*Data excerpt*
— Begin —

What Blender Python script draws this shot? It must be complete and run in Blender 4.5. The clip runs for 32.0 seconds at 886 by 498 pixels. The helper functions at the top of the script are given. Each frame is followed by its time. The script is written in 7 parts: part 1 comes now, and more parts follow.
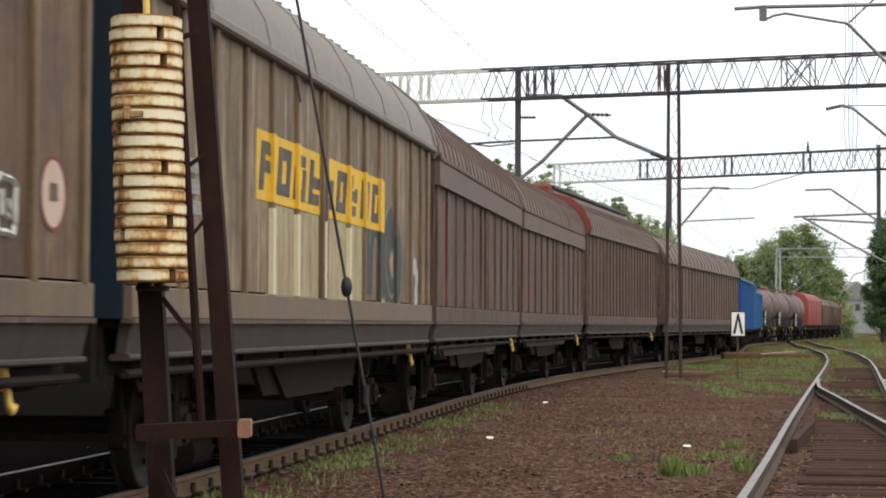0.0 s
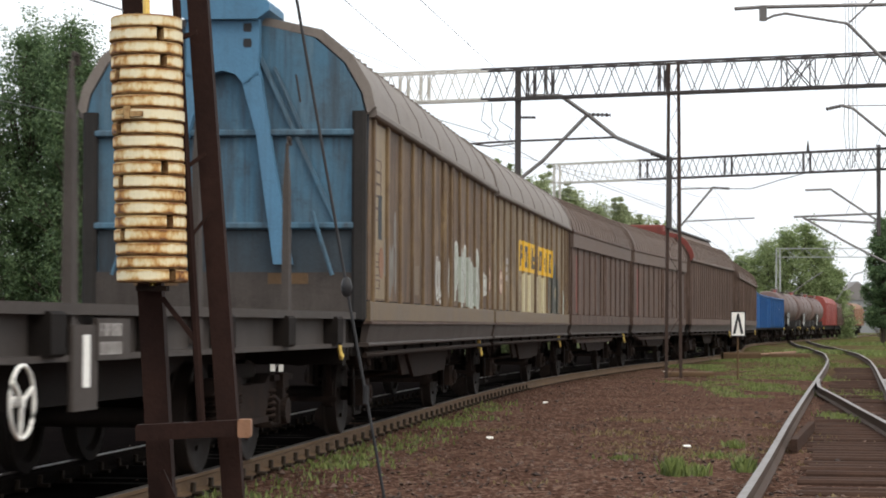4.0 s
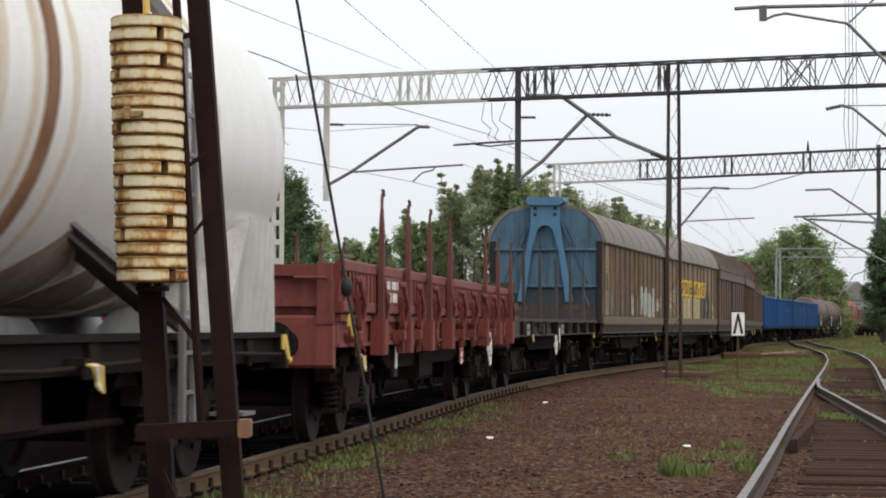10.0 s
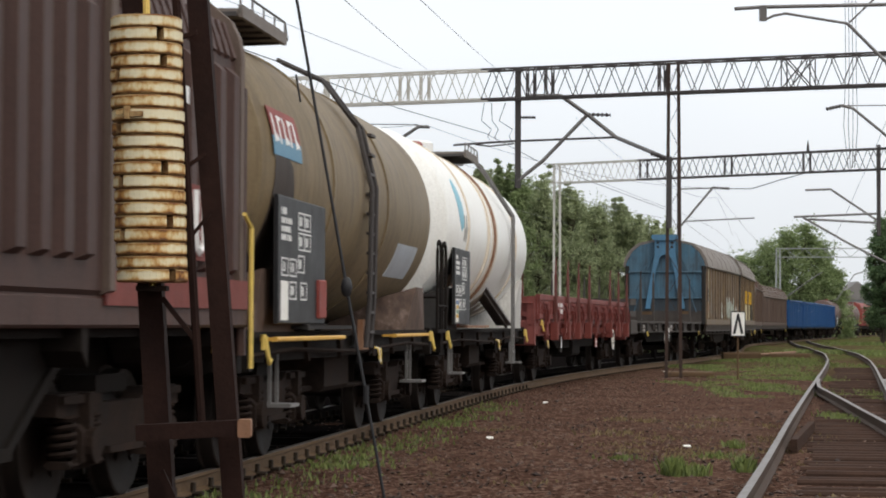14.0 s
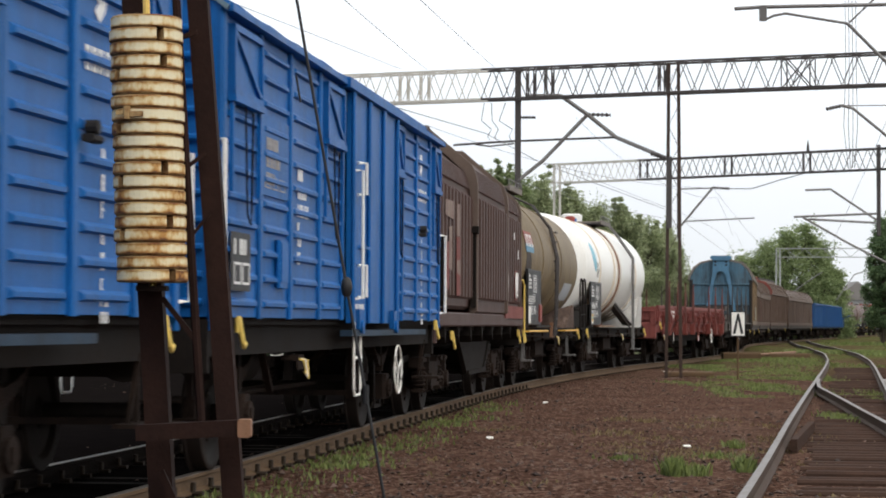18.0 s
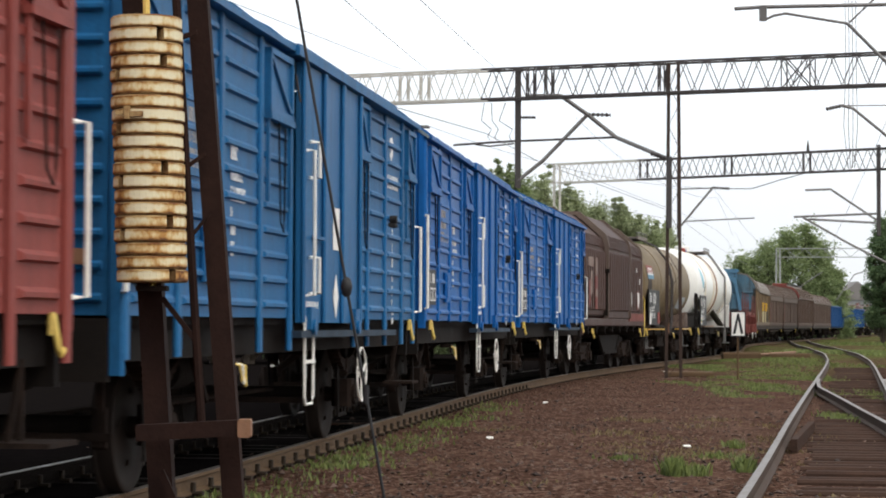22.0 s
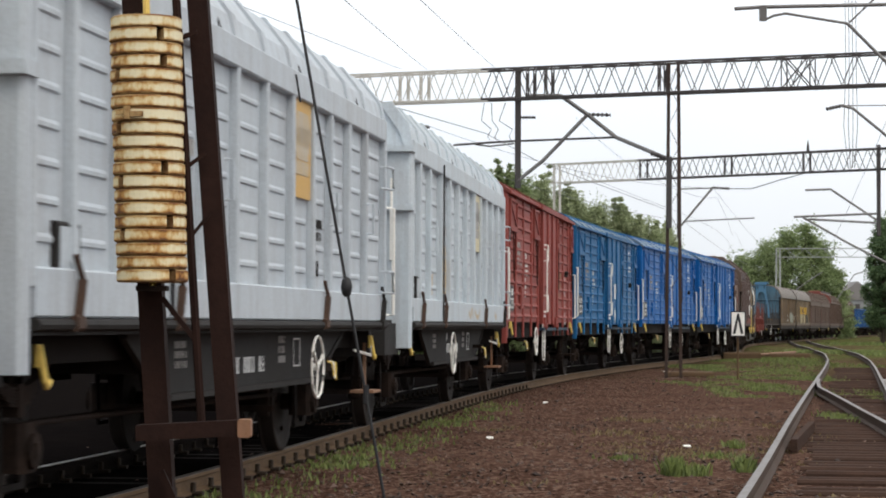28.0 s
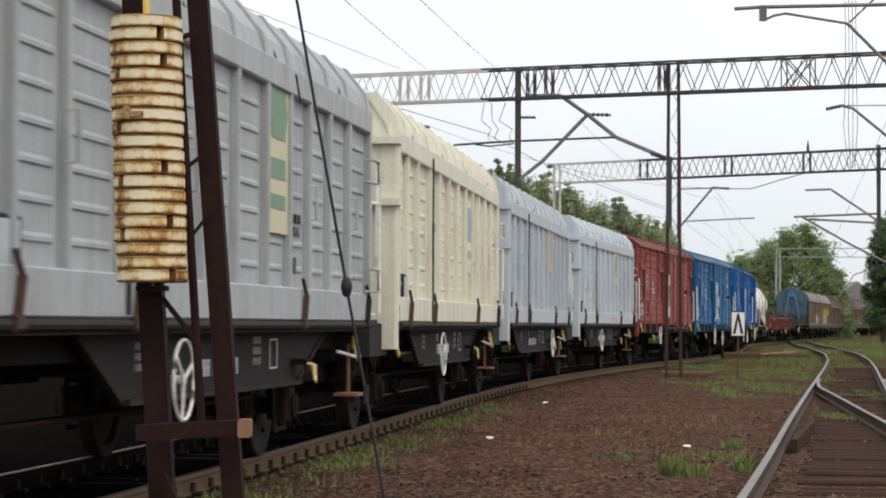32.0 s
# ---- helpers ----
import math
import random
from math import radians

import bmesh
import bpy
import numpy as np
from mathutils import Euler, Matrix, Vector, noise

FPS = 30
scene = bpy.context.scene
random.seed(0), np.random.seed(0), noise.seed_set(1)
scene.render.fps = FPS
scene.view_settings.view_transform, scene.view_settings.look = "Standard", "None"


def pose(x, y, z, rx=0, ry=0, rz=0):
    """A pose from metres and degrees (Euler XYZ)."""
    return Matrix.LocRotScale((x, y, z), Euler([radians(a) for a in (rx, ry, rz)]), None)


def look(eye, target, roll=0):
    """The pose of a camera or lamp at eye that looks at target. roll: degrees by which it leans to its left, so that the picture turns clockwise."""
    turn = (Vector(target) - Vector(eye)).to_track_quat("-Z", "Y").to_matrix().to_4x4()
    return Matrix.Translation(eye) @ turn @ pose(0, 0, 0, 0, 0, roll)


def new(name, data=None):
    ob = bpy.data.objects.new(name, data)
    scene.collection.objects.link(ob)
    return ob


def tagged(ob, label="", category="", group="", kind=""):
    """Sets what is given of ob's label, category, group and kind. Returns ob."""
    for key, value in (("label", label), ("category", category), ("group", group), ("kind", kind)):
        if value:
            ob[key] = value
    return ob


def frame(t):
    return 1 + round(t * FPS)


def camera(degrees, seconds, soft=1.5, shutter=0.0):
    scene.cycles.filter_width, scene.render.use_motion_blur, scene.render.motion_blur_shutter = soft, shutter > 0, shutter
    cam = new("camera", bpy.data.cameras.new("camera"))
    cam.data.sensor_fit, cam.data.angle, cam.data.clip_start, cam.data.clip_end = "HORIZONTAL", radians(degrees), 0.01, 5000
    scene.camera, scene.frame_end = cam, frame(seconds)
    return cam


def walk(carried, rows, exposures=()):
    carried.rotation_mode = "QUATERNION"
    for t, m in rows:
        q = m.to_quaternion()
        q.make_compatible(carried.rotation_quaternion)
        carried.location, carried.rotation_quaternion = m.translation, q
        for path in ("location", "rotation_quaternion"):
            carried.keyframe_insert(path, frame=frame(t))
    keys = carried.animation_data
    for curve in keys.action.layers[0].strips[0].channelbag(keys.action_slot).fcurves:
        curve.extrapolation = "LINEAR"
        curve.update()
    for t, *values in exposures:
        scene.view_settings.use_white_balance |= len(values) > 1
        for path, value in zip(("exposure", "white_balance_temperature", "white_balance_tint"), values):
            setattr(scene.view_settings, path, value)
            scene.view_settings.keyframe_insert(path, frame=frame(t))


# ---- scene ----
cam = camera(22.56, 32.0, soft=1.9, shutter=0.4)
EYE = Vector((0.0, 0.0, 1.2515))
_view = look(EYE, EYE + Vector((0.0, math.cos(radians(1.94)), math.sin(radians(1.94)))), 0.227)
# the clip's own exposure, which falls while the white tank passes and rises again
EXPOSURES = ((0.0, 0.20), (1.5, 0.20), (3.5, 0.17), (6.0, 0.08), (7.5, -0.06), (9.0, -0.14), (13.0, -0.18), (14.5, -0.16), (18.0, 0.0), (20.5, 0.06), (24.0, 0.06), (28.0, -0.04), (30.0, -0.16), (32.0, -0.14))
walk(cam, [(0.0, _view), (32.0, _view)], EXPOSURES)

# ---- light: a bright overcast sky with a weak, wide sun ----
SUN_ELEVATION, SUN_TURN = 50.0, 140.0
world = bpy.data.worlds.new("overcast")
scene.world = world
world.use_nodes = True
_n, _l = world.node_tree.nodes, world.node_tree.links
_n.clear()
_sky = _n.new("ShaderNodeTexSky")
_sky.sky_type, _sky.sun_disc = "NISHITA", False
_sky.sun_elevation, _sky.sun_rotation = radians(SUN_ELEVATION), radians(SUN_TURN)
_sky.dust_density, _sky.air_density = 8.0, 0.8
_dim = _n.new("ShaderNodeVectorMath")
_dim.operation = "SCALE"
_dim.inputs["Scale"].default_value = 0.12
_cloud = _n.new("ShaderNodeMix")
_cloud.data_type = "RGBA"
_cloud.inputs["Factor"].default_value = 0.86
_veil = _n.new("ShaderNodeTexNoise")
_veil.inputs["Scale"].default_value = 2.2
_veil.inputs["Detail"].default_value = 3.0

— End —

*Required task*
Pictures are excluded; output everything else in the data verbatim.

*Expected output*
What Blender Python script draws this shot? It must be complete and run in Blender 4.5. The clip runs for 32.0 seconds at 886 by 498 pixels. The helper functions at the top of the script are given. Each frame is followed by its time. The script is written in 7 parts: part 1 comes now, and more parts follow.
0.0 s
4.0 s
10.0 s
14.0 s
18.0 s
22.0 s
28.0 s
32.0 s
# ---- helpers ----
import math
import random
from math import radians

import bmesh
import bpy
import numpy as np
from mathutils import Euler, Matrix, Vector, noise

FPS = 30
scene = bpy.context.scene
random.seed(0), np.random.seed(0), noise.seed_set(1)
scene.render.fps = FPS
scene.view_settings.view_transform, scene.view_settings.look = "Standard", "None"


def pose(x, y, z, rx=0, ry=0, rz=0):
    """A pose from metres and degrees (Euler XYZ)."""
    return Matrix.LocRotScale((x, y, z), Euler([radians(a) for a in (rx, ry, rz)]), None)


def look(eye, target, roll=0):
    """The pose of a camera or lamp at eye that looks at target. roll: degrees by which it leans to its left, so that the picture turns clockwise."""
    turn = (Vector(target) - Vector(eye)).to_track_quat("-Z", "Y").to_matrix().to_4x4()
    return Matrix.Translation(eye) @ turn @ pose(0, 0, 0, 0, 0, roll)


def new(name, data=None):
    ob = bpy.data.objects.new(name, data)
    scene.collection.objects.link(ob)
    return ob


def tagged(ob, label="", category="", group="", kind=""):
    """Sets what is given of ob's label, category, group and kind. Returns ob."""
    for key, value in (("label", label), ("category", category), ("group", group), ("kind", kind)):
        if value:
            ob[key] = value
    return ob


def frame(t):
    return 1 + round(t * FPS)


def camera(degrees, seconds, soft=1.5, shutter=0.0):
    scene.cycles.filter_width, scene.render.use_motion_blur, scene.render.motion_blur_shutter = soft, shutter > 0, shutter
    cam = new("camera", bpy.data.cameras.new("camera"))
    cam.data.sensor_fit, cam.data.angle, cam.data.clip_start, cam.data.clip_end = "HORIZONTAL", radians(degrees), 0.01, 5000
    scene.camera, scene.frame_end = cam, frame(seconds)
    return cam


def walk(carried, rows, exposures=()):
    carried.rotation_mode = "QUATERNION"
    for t, m in rows:
        q = m.to_quaternion()
        q.make_compatible(carried.rotation_quaternion)
        carried.location, carried.rotation_quaternion = m.translation, q
        for path in ("location", "rotation_quaternion"):
            carried.keyframe_insert(path, frame=frame(t))
    keys = carried.animation_data
    for curve in keys.action.layers[0].strips[0].channelbag(keys.action_slot).fcurves:
        curve.extrapolation = "LINEAR"
        curve.update()
    for t, *values in exposures:
        scene.view_settings.use_white_balance |= len(values) > 1
        for path, value in zip(("exposure", "white_balance_temperature", "white_balance_tint"), values):
            setattr(scene.view_settings, path, value)
            scene.view_settings.keyframe_insert(path, frame=frame(t))


# ---- scene ----
cam = camera(22.56, 32.0, soft=1.9, shutter=0.4)
EYE = Vector((0.0, 0.0, 1.2515))
_view = look(EYE, EYE + Vector((0.0, math.cos(radians(1.94)), math.sin(radians(1.94)))), 0.227)
# the clip's own exposure, which falls while the white tank passes and rises again
EXPOSURES = ((0.0, 0.20), (1.5, 0.20), (3.5, 0.17), (6.0, 0.08), (7.5, -0.06), (9.0, -0.14), (13.0, -0.18), (14.5, -0.16), (18.0, 0.0), (20.5, 0.06), (24.0, 0.06), (28.0, -0.04), (30.0, -0.16), (32.0, -0.14))
walk(cam, [(0.0, _view), (32.0, _view)], EXPOSURES)

# ---- light: a bright overcast sky with a weak, wide sun ----
SUN_ELEVATION, SUN_TURN = 50.0, 140.0
world = bpy.data.worlds.new("overcast")
scene.world = world
world.use_nodes = True
_n, _l = world.node_tree.nodes, world.node_tree.links
_n.clear()
_sky = _n.new("ShaderNodeTexSky")
_sky.sky_type, _sky.sun_disc = "NISHITA", False
_sky.sun_elevation, _sky.sun_rotation = radians(SUN_ELEVATION), radians(SUN_TURN)
_sky.dust_density, _sky.air_density = 8.0, 0.8
_dim = _n.new("ShaderNodeVectorMath")
_dim.operation = "SCALE"
_dim.inputs["Scale"].default_value = 0.12
_cloud = _n.new("ShaderNodeMix")
_cloud.data_type = "RGBA"
_cloud.inputs["Factor"].default_value = 0.86
_veil = _n.new("ShaderNodeTexNoise")
_veil.inputs["Scale"].default_value = 2.2
_veil.inputs["Detail"].default_value = 3.0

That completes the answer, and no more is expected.